The word Lent comes from the Middle English “lenten,” or spring. This season of preparation for Easter usually came in the springtime. The 40 days are probably related to Jesus’ 40 days in the wilderness.

Easter is the oldest special celebration of Christianity, and Lent, as a preparation for it, was observed in a rudimentary form as early as the second century. Easter was the traditional time for baptism, and the period of preparing for baptism was a time of self-examination and turning from the old life.

The idea of self-examination continues to be a large part of what Lent is all about. It is a season when believers reflect upon their spiritual lives, and often make commitments to live better lives.

It is also preparation time for the Easter event, the final Thursday, Friday and Saturday. The Maundy Thursday and Good Friday services will mark the darkest period of Christ’s suffering, reflecting Christ’s final hours.

Self-examination, repentance and recommitment are all themes of Lenten services.

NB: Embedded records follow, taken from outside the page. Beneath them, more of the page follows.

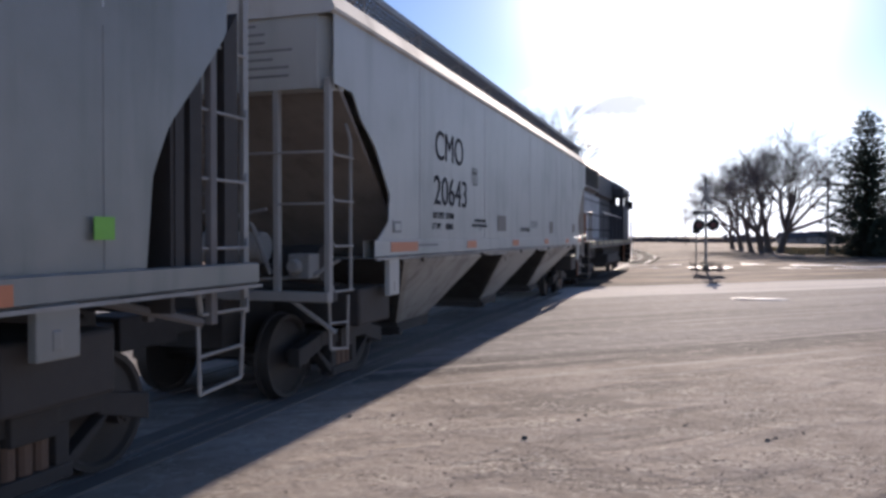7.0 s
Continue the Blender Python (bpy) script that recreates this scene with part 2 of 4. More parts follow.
def ground_material():
    """Worn, gritty paving near the camera, a paler swept strip along the road and rough earth beyond it."""
    def build(n):
        at = n.add("ShaderNodeTexCoord").outputs["Object"]
        along = n.add("ShaderNodeMapping", {"Vector": at, "Rotation": (0, 0, -TURN)}).outputs["Vector"]
        xyz = n.add("ShaderNodeSeparateXYZ", {0: along})
        across = xyz.outputs[1]
        wobble = n.noise(0.12, 3.0, 0.5, at)
        across = n.math("ADD", across, n.math("MULTIPLY", n.math("SUBTRACT", wobble, 0.5), 1.6))
        grit = n.noise(45.0, 6.0, 0.7, at)
        pebble = n.noise(9.0, 5.0, 0.65, at)
        patch = n.noise(0.55, 5.0, 0.6, at)
        tracks = n.noise(1.1, 5.0, 0.6, n.scaled(along, (0.3, 1.0, 1.0)), 1.2)
        pave = n.mix(n.step(patch, 0.3, 0.7), (0.235, 0.20, 0.17), (0.40, 0.345, 0.295))
        pave = n.mix(n.step(tracks, 0.5, 0.66, 0.0, 0.6), pave, (0.45, 0.39, 0.33))
        pave = n.mix(n.step(tracks, 0.46, 0.32, 0.0, 0.6), pave, (0.17, 0.15, 0.133))
        # road: strips along its way
        streak = n.step(n.noise(0.9, 4.0, 0.6, n.scaled(along, (0.04, 1.0, 1.0))), 0.3, 0.7)
        road = n.mix(streak, (0.18, 0.165, 0.155), (0.31, 0.285, 0.265))
        worn = n.mix(streak, (0.42, 0.39, 0.36), (0.66, 0.62, 0.57))
        earth = n.mix(n.step(n.noise(0.35, 6.0, 0.65, n.scaled(along, (0.25, 1.0, 1.0))), 0.35, 0.65), (0.045, 0.034, 0.028), (0.27, 0.205, 0.16))
        near = n.step(across, 24.0, 21.0)
        c = n.mix(n.step(across, 8.6, 10.2), pave, road)
        dark = n.math("MULTIPLY", n.step(across, 8.5, 9.0), n.step(across, 10.1, 9.6))
        c = n.mix(n.math("MULTIPLY", dark, 0.6), c, (0.085, 0.077, 0.074))
        # thin pale lines that tyres left along the road
        lines = n.noise(2.6, 3.0, 0.6, n.scaled(along, (0.025, 1.0, 1.0)))
        c = n.mix(n.math("MULTIPLY", n.step(lines, 0.58, 0.64, 0.0, 0.6), n.step(across, 6.0, 9.0)), c, (0.46, 0.42, 0.38))
        c = n.mix(n.math("MULTIPLY", n.step(lines, 0.42, 0.36, 0.0, 0.5), n.step(across, 5.0, 8.0)), c, (0.13, 0.118, 0.11))
        c = n.mix(n.math("MULTIPLY", n.step(across, 18.0, 18.4), n.step(across, 22.2, 21.6)), c, worn)
        c = n.mix(n.step(across, 22.0, 22.6), c, earth)
        mottle = n.noise(3.4, 8.0, 0.78, at, 0.6)
        c = n.mix(n.math("MULTIPLY", n.step(mottle, 0.52, 0.62, 0.0, 0.5), near), c, (0.50, 0.45, 0.39))
        c = n.mix(n.step(mottle, 0.47, 0.36, 0.0, 0.38), c, (0.15, 0.13, 0.113))
        c = n.mix(n.math("MULTIPLY", n.step(pebble, 0.58, 0.7), 0.5), c, (0.10, 0.086, 0.076))
        c = n.mix(n.math("MULTIPLY", n.math("MULTIPLY", n.step(grit, 0.54, 0.66), 0.4), near), c, (0.52, 0.47, 0.41))
        # crumbled spots with pale speckle
        crumb = n.math("MULTIPLY", n.step(n.noise(1.3, 4.0, 0.6, n.scaled(at, (0.8, 1.3, 1.0)), 0.3), 0.48, 0.66), n.step(across, 9.0, 7.0))
        speck = n.noise(16.0, 5.0, 0.75, at)
        c = n.mix(n.math("MULTIPLY", n.step(speck, 0.50, 0.56, 0.0, 0.75), crumb), c, (0.56, 0.50, 0.42))
        c = n.mix(n.math("MULTIPLY", n.step(speck, 0.47, 0.40, 0.0, 0.7), crumb), c, (0.12, 0.105, 0.092))
        pebble = n.math("ADD", pebble, n.math("MULTIPLY", n.math("MULTIPLY", n.math("SUBTRACT", speck, 0.5), crumb), 1.2))
        bump = n.math("ADD", n.math("MULTIPLY", pebble, 1.0), n.math("ADD", n.math("MULTIPLY", grit, 0.3), n.math("MULTIPLY", tracks, 4.0)))
        gloss = n.math("ADD", 0.78, n.math("MULTIPLY", grit, 0.25))
        return shader(n, c, gloss, 0.0, bump, 0.032, 0.5, 0.02)
    return material("ground_surface", build)


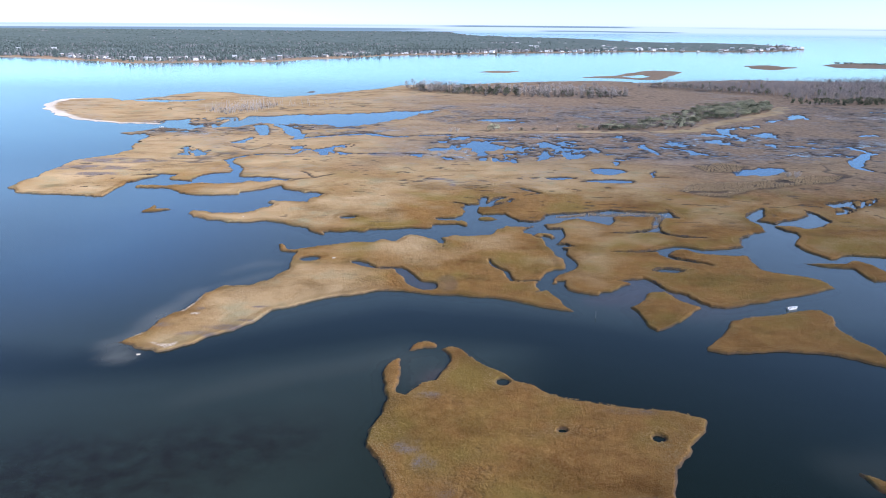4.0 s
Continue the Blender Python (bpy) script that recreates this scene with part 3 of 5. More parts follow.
def landmass(name, outline, label, extra=(), seed=3, bend=1.0, cut=True):
    """A piece of salt marsh: its outline bent by noise, its ponds and creeks cut in, steep peat banks and a tussocky top."""
    x0, x1 = min(p[0] for p in outline) - 6, max(p[0] for p in outline) + 6
    y0, y1 = min(p[1] for p in outline) - 6, max(p[1] for p in outline) + 6
    pieces, vals = [], {k: [] for k in ("gold", "brown", "mud", "sand", "wrack", "wet")}
    for zx0, zx1, zy0, zy1, cell in ZONES:
        xs = np.arange(zx0, zx1, cell)
        ys = np.arange(zy0, zy1, cell)
        xs, ys = xs[(xs > x0) & (xs < x1)], ys[(ys > y0) & (ys < y1)]
        if len(xs) < 2 or len(ys) < 2:
            continue
        GX, GY = np.meshgrid(xs, ys)
        amp = bend * np.clip(1.0 + (GY - 300) / 130, 1.0, 6.0)
        X = GX + amp * ((fbm(GX, GY, 11 + cell, 3, seed) - 0.5) * 3.0)
        Y = GY + amp * ((fbm(GX, GY, 11 + cell, 3, seed + 40) - 0.5) * 3.0)
        sd = inside_distance(outline, xs, ys, X, Y)
        for poly in extra:
            sd = np.maximum(sd, inside_distance(poly, xs, ys, X, Y))
        ragged = np.clip(3.0 + (GY - 330) / 45, 2.4, 18.0)
        sd = sd + ragged * (fbm(GX, GY, 9 + 0.03 * np.maximum(GY - 300, 0), 4, seed + 61, 0.6) - 0.5)
        sd = sd + np.clip(1.8 + (GY - 330) / 50, 1.8, 6.0) * (fbm(GX, GY * 0.8, 4.2 + 0.004 * np.maximum(GY - 330, 0), 3, seed + 66, 0.7) - 0.5)
        jag = np.clip((GY - 330) / 9, 1.0, 34.0) * (fbm(GX * 0.9, GY * 1.5, 15, 5, 33, 0.8) - 0.49)
        if name == "sand_islet":
            sd = sd - 0.7
        pond = np.full(GX.shape, 45.0, np.float32)
        for poly in PONDS if cut else ():
            pond = np.minimum(pond, -inside_distance(poly, xs, ys, X, Y) + jag)
        islet = (fbm(GX + 9 * fbm(GX, GY, 25, 2, 133), GY * 0.7, 4 + 0.009 * GY, 4, 135, 0.65) - 0.60) * 34
        sd = np.minimum(sd, pond)
        if name == "main_marsh":
            # the traced pools, with frayed rims and a few grass islets
            TX, TY = GX + 0.3 * (X - GX), GY + 0.3 * (Y - GY)
            fray = (3.2 + 0.016 * np.maximum(GY - 400, 0)) * (fbm(GX + 5 * fbm(GX, GY, 9, 2, 143), GY * 0.75, 4.5 + 0.006 * GY, 4, 141, 0.85) - 0.5) * 2.6
            pool = np.full(GX.shape, 45.0, np.float32)
            for poly in PANNE_POOLS:
                pool = np.minimum(pool, -inside_distance(poly, xs, ys, TX, TY))
            pool = np.maximum(pool + fray, np.where((GX > -215) & (GX < 20) & (GY > 725), -45, islet))
            for line in RILLS:
                pool = np.minimum(pool, -stroke_distance(line, xs, ys, TX, TY) + 0.6 * fray)
            sd = np.minimum(sd, pool)
        for cx, cy, rx, ry in ROUND_PONDS if cut else ():
            sd = np.minimum(sd, (np.hypot((X - cx) / rx, (Y - cy) / ry) - 1) * min(rx, ry) + 0.45 * jag + 0.9 * (fbm(GX, GY, 5, 3, 34, 0.7) - 0.5))
        BX = X + 5.0 * (fbm(GX, GY, 12, 3, 35, 0.6) - 0.5)
        BY = Y + 5.0 * (fbm(GX, GY, 12, 3, 36, 0.6) - 0.5)
        for line in CREEKS if cut else ():
            sd = np.minimum(sd, -stroke_distance(line, xs, ys, BX, BY))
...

After the congregation at First Presbyterian recited a penitent psalm together, they filed down the aisle of the church in two lines to kneel before Franklin and associate pastor the Rev. Ann Kelly. The ministers rubbed a black cross with moist ashes onto the forehead of each worshiper.

Ashes are, by any measure, dark and dirty. They reminded penitent believers who wore them Wednesday of the light and cleansing of the coming Easter morning.